Behavior is communication, but what does the body tell us?

Today’s guest author is Lori Desautels PhD. Lori is an Assistant Professor in the College of Education at Butler University College of Education, a former special education teacher and school counselor and currently teaching applied educational neuroscience / brain and trauma to undergraduates and graduate candidates in the certification program. For the past six years, Lori has returned to the classroom co-teaching in multiple grade levels bringing these strategies and practices into the classroom preparing the brain to learn while dampening down our stress responses systems and attuning to the developing brain states of our children and youth. Author of several publications and writer for Edutopia. Recently Lori published her fourth book, Connections Over Compliance, Rewiring Our Perceptions of Discipline.

In this article, we are going to explore the meaning beneath the statement, “Behavior is communication.”  These words have been ringing in educators’ ears for quite a while, and cognitively we understand this, but do we feel what this means as we interact with our students all day long? 

As I walked Nellie, our rescue dog this morning, who experienced severe neglect and abuse in her first 18 months of life, I was reminded that many mammals, especially dogs have communication systems that resemble ours at the emotional level, based upon embodied lived experiences! Past traumatic experiences live in Nellie’s nervous system and her past becomes her present moment of communication. The doorbell rings and her 45-pound body becomes rigid, her back hairs stand on end, and she begins growling and shaking! Her behavior is signaling deep fear. She does not look fearful, she looks scary! She is misunderstood and her behavior is why she is misunderstood. 

Humans also detect safety or danger through embodied past experiences and those past experiences can bubble up and affect how we communicate and live in the present moment. Tones and cadences of voices, gestures and postures of humans can nonverbally create anxiety, dread, terror or signal safety in others.

Early traumatic experiences can shift how we communicate with each other, and this is a two-way street as emotions are highly contagious. 

Anytime, we are communicating thoughts and feelings, we carry into the conversation, the state of our nervous systems. Whether we are communicating with a child, adolescent, or another adult, our attachment dynamics are present and observed.  We communicate with one another in relational or detached attachment! Our behaviors are only the signals or indicators that provide clues to sensory or emotional states beneath the behaviors.  

Attachment, when you peel the layers away, is the gravitational force that pulls us to one another, so we can survive! Attachment is embedded in our nervous systems! When we only address the behaviors we observe in one another, we can liken this to placing a band-aid on an open wound in need of 30 stitches! If all behavior is communication, then we need to address what lies beneath the behaviors, and our bodies often share the underbelly of our behaviors without thought or resistance.

If you want to know which way the wind is blowing, look at the sand. If we want to know how a child is feeling, look at her body. 

I want to emphasize the body states and communication indicators of the adults who are receiving a variety of behaviors through embodied communication systems in the classroom!

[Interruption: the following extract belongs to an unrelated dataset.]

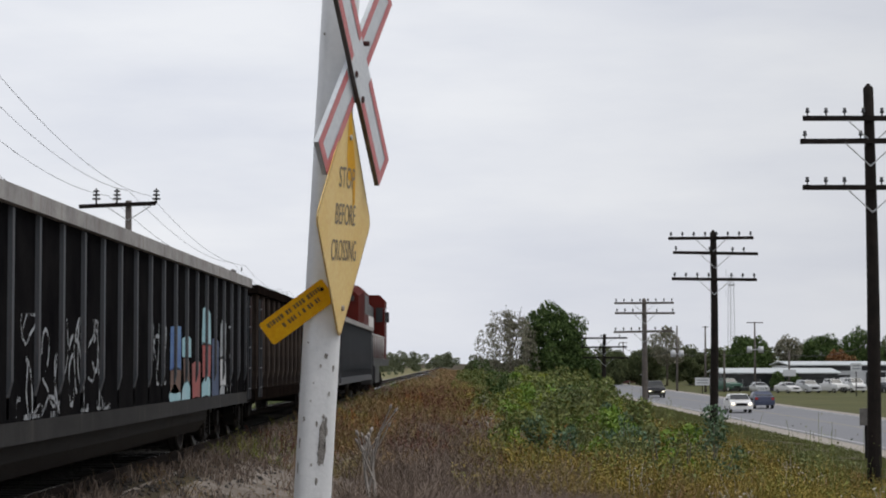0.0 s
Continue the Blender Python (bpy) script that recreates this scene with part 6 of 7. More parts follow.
tufts("track_edge_grass", dead_weed, 2000, 8, (-4.25, -3.0), (13, 120), (0.1, 0.3), (0.003, 0.007), 26, "dry grass along the ballast shoulder", 1.2, patchy(-4.05, -2.9, 0.4, 26, 0.0), droop=0.9)
blades("far_side_weeds", leaf_dark, 8000, (-18, -8.4), (16, 130), (0.15, 0.5), (0.02, 0.05), 7, "green weeds on the far side of the track", 6, 1.2)


def leaf_cloud(n, centres, radii, size, seed, squash=1.0):
    """Leaves as small bent diamonds spread over clumps."""
    r = np.random.RandomState(seed)
    centres, radii = np.array(centres, float), np.array(radii, float)
    p = radii ** 2 / (radii ** 2).sum()
    k = r.choice(len(radii), n, p=p)
    d = r.normal(0, 1, (n, 3))
    d /= np.linalg.norm(d, axis=1)[:, None]
    c = centres[k] + d * (radii[k] * r.uniform(0.35, 1.0, n) ** 0.5)[:, None] * np.array((1, 1, squash))
    a = r.normal(0, 1, (n, 3)) + np.array((0, 0, -0.3))
    a /= np.linalg.norm(a, axis=1)[:, None]
    b = np.cross(a, r.normal(0, 1, (n, 3)))
    b /= np.linalg.norm(b, axis=1)[:, None] + 1e-6
    s = r.uniform(*size, n)[:, None]
    nn = np.cross(a, b)
    v = np.stack([c - a * s, c + b * s * 0.45 + nn * s * 0.12, c + a * s, c - b * s * 0.45 + nn * s * 0.12], 1).reshape(-1, 3)
    me = bpy.data.meshes.new("leaves")
    me.vertices.add(4 * n)
    me.vertices.foreach_set("co", v.astype(np.float32).ravel())
    me.loops.add(4 * n)
    me.loops.foreach_set("vertex_index", np.arange(4 * n, dtype=np.int32))
    me.polygons.add(n)
    me.polygons.foreach_set("loop_start", np.arange(0, 4 * n, 4, dtype=np.int32))
    me.update(calc_edges=True)
    return me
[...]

The questions below will be helpful as we deeply reflect upon our nervous system states when confronted with dysregulated behaviors that may be communicating pain-based behaviors.   When we are intentional about exploring our own reactions (sensations, feelings, and thoughts) when dysregulated behaviors show up, we will meet our students in state regulation and our discipline practices will become relational, preventative, and brain aligned.     

  1. What is my behavior communicating to the student? What are my gestures, face, posture, and tone communicating?
  2. Have I checked in with my nervous system?
  3. Am I checking in with my authentic self? Authenticity is the state of being in touch with ourselves, so am I checking in with my gut feelings? 

Other questions to consider:

  • Do certain students trigger me more than others?
  • Are my responses to each student’s behavior the same?
  • Which students do I redirect most often? 
  • What behaviors do they show?
  • What behaviors do I expect to see?
  • What emotion do I feel when certain students do not follow my directions? 
  • Which behaviors push my buttons most?
  • What time in the day do I feel the most calm and happy with my students? (Silence, chatter, students listening to me speak, students speaking to each other)
  • What time of day do I feel most dysregulated with my students? 
  • What is my definition of calm and connected students? 
  • Which students do I feel the closest to in my class?
  • Why do I feel connected to them?
  • Which students are my “favorites?” Why?
  • Do I understand the cultural identity of my students? If not, what can I do to learn more? 
  • Do I attempt to make connections to my students’ culture and backgrounds in an authentic way?
  • Do my students feel safe to be their authentic selves? 
  • Am I creating a community of inclusion and equitable access? (Everyone gets what they need- not the same thing for everyone)
  • Do we have to make people feel bad to change their behavior?